WASHINGTON — Already brimming with confidence, Coco Vandeweghe said she was able to raise her game even more on Wednesday evening when she observed how her play had shaken her opponent.
Vandeweghe leaned on her strong legs to dispose of Aravane Rezai, 6-2, 6-2, and advance to the quarterfinals of the Citi Open at William H.G. FitzGerald Tennis Center in Northwest Washington.
When solidified near the baseline, the 20-year-old Vandeweghe was able to grind her opponent down with strong returns that stayed low to the net.
"I felt after those long rallies that she kind of deflated a bit," said Vandeweghe.
Her serve made for a tough return, as she recorded 11 aces and just a pair of double faults. Often, Rezai had no time to react to the serve as all she could do was turn and walk to the other end of the baseline. Early in the second set, Rezai disputed the official's call and claimed Vandeweghe's serve didn't bounce in, nor did the previous three, she said.
"It can either make her fiery and angry and make her play better. Or it can make her so angry that she plays worse," said Vandeweghe.

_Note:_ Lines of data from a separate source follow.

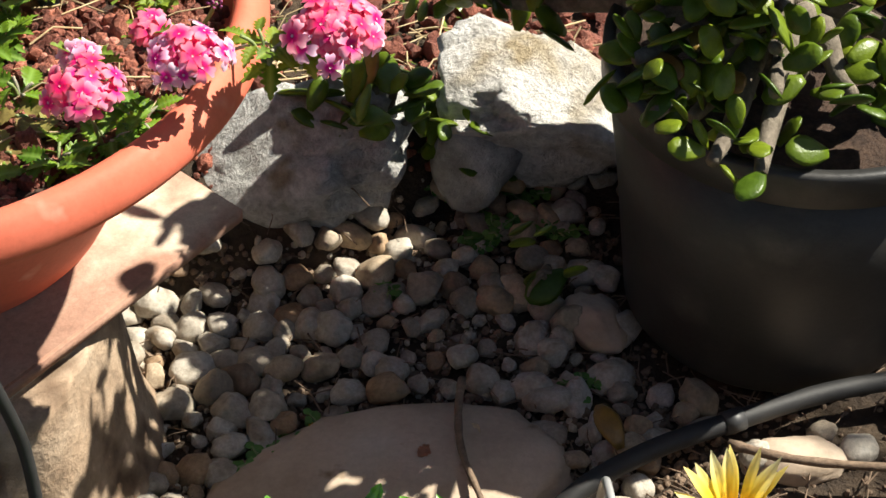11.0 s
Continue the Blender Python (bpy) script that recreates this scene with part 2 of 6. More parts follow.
M_OLDWOOD = mat("weathered_wood", [(0.3, (0.2, 0.15, 0.1)), (0.5, (0.44, 0.36, 0.27)), (0.75, (0.62, 0.55, 0.44))], 90, 0.5, 0.85, 1.0, 300, dist=0.006, grain=(0.08, 1, 1))
M_BOARD = mat("grey_brown_board", [(0.3, (0.09, 0.065, 0.046)), (0.7, (0.21, 0.16, 0.11))], 60, 0.35, 0.85, 0.8, 200, dist=0.004, grain=(0.08, 1, 1))
M_WHITEPAINT = mat("flaking_white_paint", [(0.3, (0.76, 0.75, 0.72)), (0.7, (0.84, 0.83, 0.8))], 20, 0.08, 0.7, 0.4, 220, stain=(18, 0.57, 0.66, (0.56, 0.44, 0.32)))
M_GREENPAINT = mat("green_paint", [(0.3, (0.1, 0.26, 0.13)), (0.7, (0.2, 0.4, 0.24))], 30, 0.2, 0.65, 0.3, 220, stain=(34, 0.6, 0.68, (0.6, 0.52, 0.38)))
M_REDPAINT = mat("dull_red_paint", [(0.3, (0.38, 0.09, 0.06)), (0.7, (0.5, 0.15, 0.1))], 30, 0.2, 0.7, 0.3, 220)
M_STRAW = mat("dry_straw", [(0.3, (0.42, 0.32, 0.17)), (0.7, (0.62, 0.52, 0.34))], 60, 0.2, 0.8, 0.2, 300, island=[(0, (0.5, 0.45, 0.4)), (1, (1.2, 1.15, 1.05))])
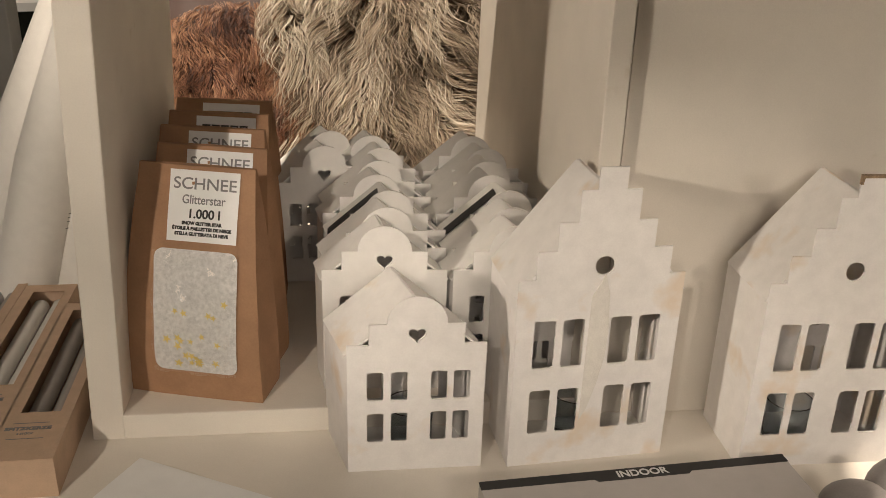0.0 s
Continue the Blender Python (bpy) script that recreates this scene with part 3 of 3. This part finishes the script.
def terracotta_house(m, w, e, d, label):
    ob = thing("terracotta_house", m, label, "lantern", "terracotta houses")
    h = w / 2
    pts = [(-h, 0), (h, 0), (h, e * 0.86), (h * 0.97, e * 0.93), (h * 0.80, e * 0.97), (h * 0.66, e * 1.02), (h * 0.60, e * 1.10), (h * 0.62, e * 1.18), (h * 0.50, e * 1.25), (h * 0.28, e * 1.29)]
    pts += [(-x, z) for x, z in pts[2:][::-1]]
    hole = []
    for z in (0.33, 0.50, 0.66):
        for x in (-0.36, -0.075, 0.075, 0.36):
            ww = 0.045 if abs(x) < 0.2 else 0.05
            hole.append(rounded((x - ww) * w, (x + ww) * w, (z - 0.05) * e, (z + 0.05) * e, 0.001, 2))
    hole += [rounded(-0.12 * w, 0.12 * w, 0.06 * e, 0.18 * e, 0.001, 2), circle(0.02 * w, 0.92 * e, 0.075 * w, 12)]
    for x in (-0.36, 0.36):
        hole += [rounded((x - 0.075) * w, (x - 0.012) * w, 0.08 * e, 0.17 * e, 0.001, 2), rounded((x + 0.012) * w, (x + 0.075) * w, 0.08 * e, 0.17 * e, 0.001, 2), rounded((x - 0.06) * w, (x + 0.06) * w, 0.20 * e, 0.235 * e, 0.002, 2)]
    for x in (-0.08, 0.08):
        hole.append(rounded((x - 0.05) * w, (x + 0.05) * w, 0.205 * e, 0.24 * e, 0.002, 2))
    smooth(part("facade", plate(pts, hole, 0, 0.006), TERRA, ob), 40)
    part("back_wall", plate(pts, (), d - 0.006, d), TERRA, ob)
    for s in (-1, 1):
        part("side_wall", box(min(s * h, s * (h - 0.005)), max(s * h, s * (h - 0.005)), 0.006, d - 0.006, 0, e * 0.86), TERRA, ob)
        bm = bmesh.new()
        prof = [p for p in pts if p[0] * s >= 0 and p[1] >= e * 0.8]
        prof = sorted(prof, key=lambda p: p[1]) + [(0, e * 1.29)]
        a = [bm.verts.new((p[0] * 0.99, 0.006, p[1] - 0.002)) for p in prof]
        b = [bm.verts.new((p[0] * 0.99, d - 0.006, p[1] - 0.002)) for p in prof]
        for i in range(len(prof) - 1):
            bm.faces.new((a[i], a[i + 1], b[i + 1], b[i]))
        ro = smooth(part("roof", bm, TERRA, ob), 50)
        ro.modifiers.new("wall", "SOLIDIFY").thickness = 0.004
    return ob


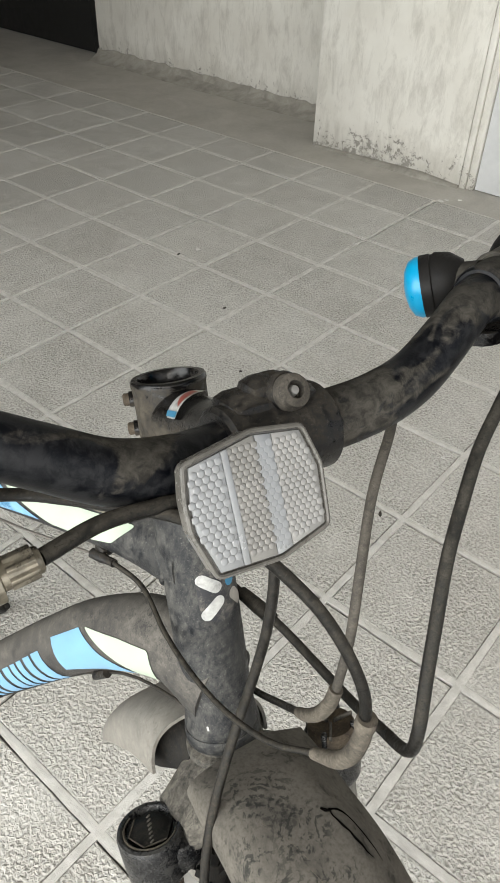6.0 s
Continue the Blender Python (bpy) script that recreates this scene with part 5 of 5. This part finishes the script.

Also in women's singles, Eugenie Bouchard of Canada rallied to win 12 of the last 15 games and down Olga Govortsova, 0-6, 6-1, 6-3. Bouchard, 18, fell into a three-game hole in the third set before she was able to ground her serve for the win.
She advances to meet 19-year-old American Sloane Stephens in a quarterfinal matchup of two of the sport's youngest starts.
Bouchard won the junior tournament in July at Wimbledon, while Stephens is ranked No. 50 in the world.
In the second round of men's singles, Tommy Haas won for the second straight day as he knocked off Leonardo Mayer, 6-4, 7-5.
He said he knew Mayer was an aggressive player who chases a lot of balls.
James Blake played with strength and poise to turn back Marco Chiudinelli, 6-2, 6-4. In the clinching game, Blake rebounded from a 40-15 deficit and forced a deuce with a 117 mph ace. He then raised his serve to 127 mph for a match-clinching ace.
Also on Wednesday, the tournament inducted the inaugural Hall of Fame class of the Washington Tennis & Education Foundation.
Donald Dell, who co-founded the event in 1969 and was a former Davis Cup captain, highlighted the class. Joining him was John Harris, Paul Robert Ignatius, Henry H. Kennedy Jr. and Peter Work.
Founded in 1955, the WTEF uses tennis as a tool to provide academic help to at-risk children.
"I started playing at the Armory in New York, in a similar program that stressed education and gives kids a chance to succeed
in life, not just in tennis, but by using their brains," said Blake.